Key Components of Automated EOL Governance:
- Continuous Scanning: Automated tools that constantly scan your infrastructure for EOL or approaching-EOL components, including K8s versions, node OS versions, and deprecated API usage within clusters
- Policy as Code: Codified policies that define EOL standards and acceptable remediation timeframes
- Pipeline Integration: EOL checks integrated into CI/CD pipelines to prevent the deployment of soon-to-be deprecated services or Kubernetes manifests using EOL components/APIs
- Automated Remediation Workflows: Self-service or automated remediation processes for common EOL scenarios
- Compliance Reporting: Regular reporting on EOL status across your infrastructure for stakeholder visibility often broken down by cluster or application
How Firefly Uncomplicates EOL Management
Managing EOL across multi-cloud environments, especially with the complexities of Kubernetes, requires specialized tooling that goes beyond basic cloud management.
Firefly offers a comprehensive "End-of-Life & Service Lifecycle" governance framework specifically designed to address these challenges.

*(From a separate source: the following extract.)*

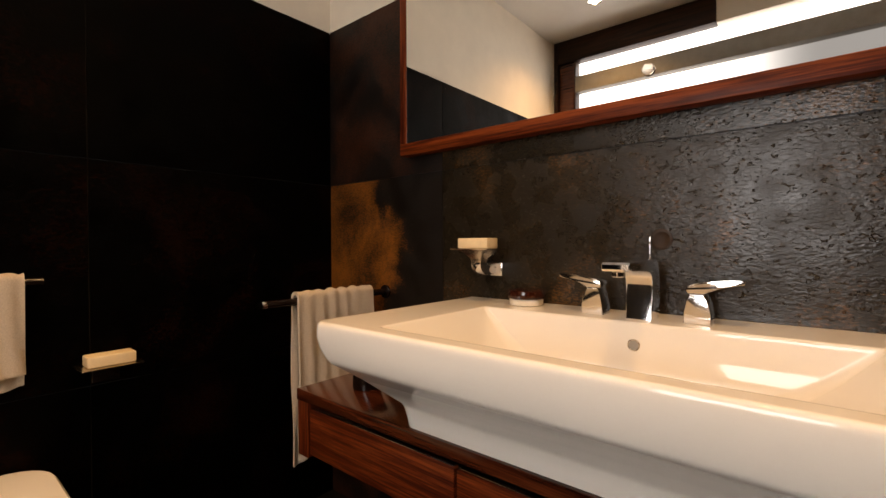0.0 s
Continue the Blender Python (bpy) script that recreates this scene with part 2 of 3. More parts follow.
def tube(points, radius, n=12, steps=6, tip=1.0, close=0.0):
    """A round stalk along a smooth line; tip: the end's share of the radius."""
    line = curve(points, steps)
    rings, side = [], Vector((0.3, 1, 0.2))
    for i, c in enumerate(line):
        d = (line[min(i + 1, len(line) - 1)] - line[max(i - 1, 0)]).normalized()
        side = (side - d * side.dot(d)).normalized()
        up = d.cross(side)
        t = i / (len(line) - 1)
        r = radius * (1 + (tip - 1) * t)
        if close and t > 1 - close:
            r *= max(0.06, 1 - ((t - 1 + close) / close) ** 2) ** 0.5
        rings.append([c + r * (math.cos(2 * math.pi * k / n) * side + math.sin(2 * math.pi * k / n) * up) for k in range(n)])
    return loft(bmesh.new(), rings)


def ribbon(points, width, face=(0.35, -0.9, 0.2), thick=0.0012, root=0.35, steps=7, keel=0.25, peak=0.55, twist=0.0, end=0.06):
    """A petal or leaf: a tapering keeled blade along a smooth line, its flat side towards face."""
    line = curve(points, steps)
    rings, face, last = [], Vector(face), len(line) - 1
    for i, c in enumerate(line):
        t = i / last
        d = (line[min(i + 1, last)] - line[max(i - 1, 0)]).normalized()
        f = Matrix.Rotation(twist * t, 3, d) @ (face - d * face.dot(d)).normalized()
        s = d.cross(f).normalized()
        w = root + (1 - root) * math.sin(min(1, t / peak) * math.pi / 2) if t < peak else end + (1 - end) * math.cos((t - peak) / (1 - peak) * math.pi / 2) ** 0.6
        w *= width / 2
        k = keel * w
        h = thick * (0.35 + 0.65 * min(1, w / (width / 2) + 0.2))
        rings.append([c - s * w + f * k, c - s * w * 0.5 + f * k * 0.3, c, c + s * w * 0.5 + f * k * 0.3, c + s * w + f * k,
                      c + s * w * 0.5 + f * (k * 0.3 + h), c + f * h * 1.4, c - s * w * 0.5 + f * (k * 0.3 + h)])
    return loft(bmesh.new(), rings)


def extruded(profile, axis, a, b, bevel=0.0, seg=2):
    """A closed 2D outline drawn out along an axis: 0 takes (y, z), 1 takes (x, z)."""
    bm = bmesh.new()
    put = (lambda p, s: Vector((s, p[0], p[1]))) if axis == 0 else (lambda p, s: Vector((p[0], s, p[1])))
    loft(bm, [[put(p, a) for p in profile], [put(p, b) for p in profile]])
    if bevel:
        edges = [e for e in bm.edges if abs(e.verts[0].co[axis] - e.verts[1].co[axis]) < 1e-6]
        bmesh.ops.bevel(bm, geom=edges, offset=bevel, segments=seg, affect="EDGES", profile=0.5)
    return bm


def setting(name, bm, mat, label, category, smooth=0):
    return tagged(part(name, bm, mat, None, label, smooth), category=category, kind="structure")


# ---- room shell ----
T = 0.12
setting("floor", cuboid(-T, RIGHT + T, FAR - T, T, -0.1, 0), FLOOR, "dark slate bathroom floor", "floor")
setting("ceiling", cuboid(-T, RIGHT + T, FAR - T, T, CEIL, CEIL + 0.1), WHITE_PAINT, "smooth white painted ceiling with recessed spotlights", "ceiling")
DADO = 1.885
wall_back = setting("wall_back", cuboid(-T, RIGHT + T, 0.012, T + 0.012, 0, CEIL), CREAM, "cream painted wall above dark slate tiles", "wall")
wall_left = setting("wall_left", cuboid(-T - 0.012, -0.012, FAR - T, 0.012, 0, CEIL), CREAM, "cream painted side wall above slate cladding coloured near-black for shade", "wall")
wall_right = setting("wall_right", cuboid(RIGHT, RIGHT + T, FAR - T, 0.012, 0, CEIL), CREAM, "plain cream painted wall", "wall")
part("grout_bed", cuboid(-0.0115, RIGHT, 0.005, 0.0118, 0.0, DADO - 0.002), GROUT, wall_back, smooth=0)
part("grout_bed", cuboid(-0.0118, -0.005, FAR, 0.0045, 0.0, DADO - 0.002), GROUT, wall_left, smooth=0)

# opposite wall: a high strip window under the ceiling and a low bright window
WX0, WX2 = 0.165, 2.60
LX0, LX1, LZ0, LZ1 = 0.98, 1.72, 0.94, 1.72
wall_far = bmesh.new()
box(wall_far, -T, WX0 - 0.165, FAR - T, FAR, 0, CEIL)
box(wall_far, WX0 - 0.165, LX0, FAR - T, FAR, 0, 1.90)
box(wall_far, LX0, LX1, FAR - T, FAR, 0, LZ0)
box(wall_far, LX0, LX1, FAR - T, FAR, LZ1, 1.90)
box(wall_far, LX1, WX2 + 0.05, FAR - T, FAR, 0, 1.90)
box(wall_far, WX2 + 0.05, RIGHT + T, FAR - T, FAR, 0, CEIL)
wall_far = setting("wall_far", wall_far, CREAM, "cream painted wall with two bright windows", "wall")
window = setting("window_1", cuboid(WX0 - 0.165, WX0 - 0.135, FAR - 0.08, FAR + 0.014, 1.90, CEIL - 0.002, bevel=0.004), WOOD_DARK, "dark wooden strip window under the ceiling with bright daylight", "window")
part("reveal_panel", cuboid(WX0 - 0.134, WX0 - 0.012, FAR - 0.08, FAR - 0.010, 1.91, 2.36, bevel=0.010, seg=4), WOOD_TOP, window, "polished dark wooden reveal")
part("casement_edge", cuboid(WX0 - 0.011, WX0, FAR - 0.08, FAR - 0.002, 1.91, 2.36, bevel=0.003), WOOD_DARK, window)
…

Firefly's EOL governance capabilities provide:
- Multi-Cloud Asset Discovery: Continuously scans AWS, Azure, and GCP to identify all resources and their lifecycle status including managed Kubernetes services (EKS, AKS, GKE) and their associated components
- EOL Detection: Automatically identifies resources using EOL or approaching-EOL components across compute, database, storage, container including K8s versions, node images, container runtimes), networking, and serverless services. Can help identify usage of deprecated K8s APIs
- IaC Integration: Shifts EOL management left by integrating with your existing IaC workflows (Terraform, Pulumi, CloudFormation, ARM/Bicep, Kubernetes manifests).
- Standardized Alerting: Provides consistent alerting across cloud providers with clear remediation guidance
- Compliance Monitoring: Tracks EOL remediation progress against organizational policies
By implementing a structured approach to EOL management with tools like Firefly, organizations can transform what was once a reactive scramble into a proactive, systematic process that reduces risk, controls costs, and ensures continuous compliance .
Whether you're managing thousands of EC2 instances, hundreds of Kubernetes clusters, or complex multi-cloud database deployments, a structured approach to lifecycle management will ensure your infrastructure remains current, secure, and optimized for performance.